What did VSee Health (VSEE) disclose in this 8-K filing?

VSee Health disclosed that it entered into a note purchase agreement with an accredited institutional investor and issued a secured note with a principal amount of $133,333.33, along with amendments to existing security agreements and guaranties to secure the note with company and subsidiary assets.

What are the key terms of VSee Health's new secured note?

The secured note has an aggregate principal amount of $133,333.33, a purchase price of $120,000, bears 5% interest per annum, and matures on May 8, 2026. If an event of default causes acceleration, the interest rate increases to the lesser of 24% per annum or the maximum rate allowed by law.

Is the new VSee Health note convertible into equity?

No. The filing states that the note is not convertible, meaning it does not automatically turn into shares of VSee Health common stock and instead remains a debt obligation to be repaid according to its terms.

What covenants apply to VSee Health while the note is outstanding?

While the note remains outstanding, the agreement prohibits VSee Health from entering into variable rate transactions, requires that any more favorable terms granted to future debt or securities holders be provided to this investor, and prohibits exchange transactions involving the company’s debt or securities.

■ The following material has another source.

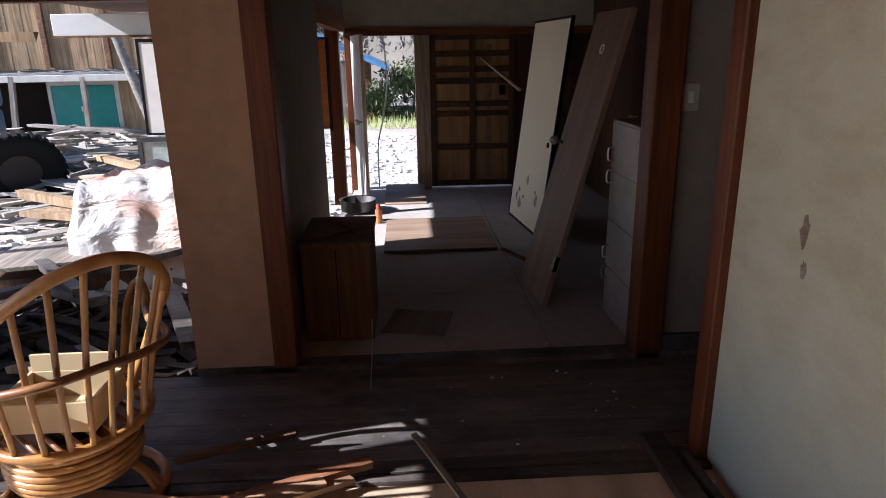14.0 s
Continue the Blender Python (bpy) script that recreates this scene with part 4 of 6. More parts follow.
part("rail", boxes(((-1.02, 1.15, 1.70), (-0.975, 3.2, 1.748))), W_BEAM_Y, part_wall, "brown cross rail", bevel=0.003)
part("cross_batten", rough_stick(1.16, 0.03, 0.026, 9), W_LATH_X, part_wall, "pale split batten across the gap", m=along((-0.985, 2.30, 2.165), (-0.985, 1.15, 2.135))[0])
for a, b in (((-0.965, 2.31, 2.175), (-0.95, 2.34, 2.14)), ((-0.965, 2.28, 2.15), (-0.955, 2.31, 2.12)), ((-0.965, 2.37, 2.2), (-0.96, 2.365, 2.13))):
    m, l = along(a, b)
    part("splinter", rough_stick(l, 0.012, 0.008, l * 977), W_LATH_X, part_wall, m=m)


# ---- outside ----
indoors = set(bpy.data.objects)
GROUND = plaster("bare_earth", (0.44, 0.40, 0.35), (0.6, 0.56, 0.5), amount=0.9, scale=0.5, grit=30)
bm = bmesh.new()
box(bm, (-400, -400, -0.6), (400, 400, -0.45))
solid("ground", bm, GROUND, "bare pale earth with scattered rubble", "ground", kind="structure")
W_SHED = wood("shed_board_wood", (0.32, 0.215, 0.12), (0.54, 0.4, 0.25), "z", 8, 0.85, 0.3)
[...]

How is VSee Health’s new note secured?

The company entered into an Amendment Agreement so that existing Security Agreements and Guaranties involving VSee Health, VSee Lab, and iDoc in favor of Dominion Capital LLC were amended to include the new note, ensuring it is fully secured by the assets of the company and its subsidiaries.

What happens to the interest rate if VSee Health defaults on the note?

In connection with an event of default that results in the acceleration of payment of the note, the interest rate increases to the lesser of 24% per annum or the maximum rate permitted under applicable law.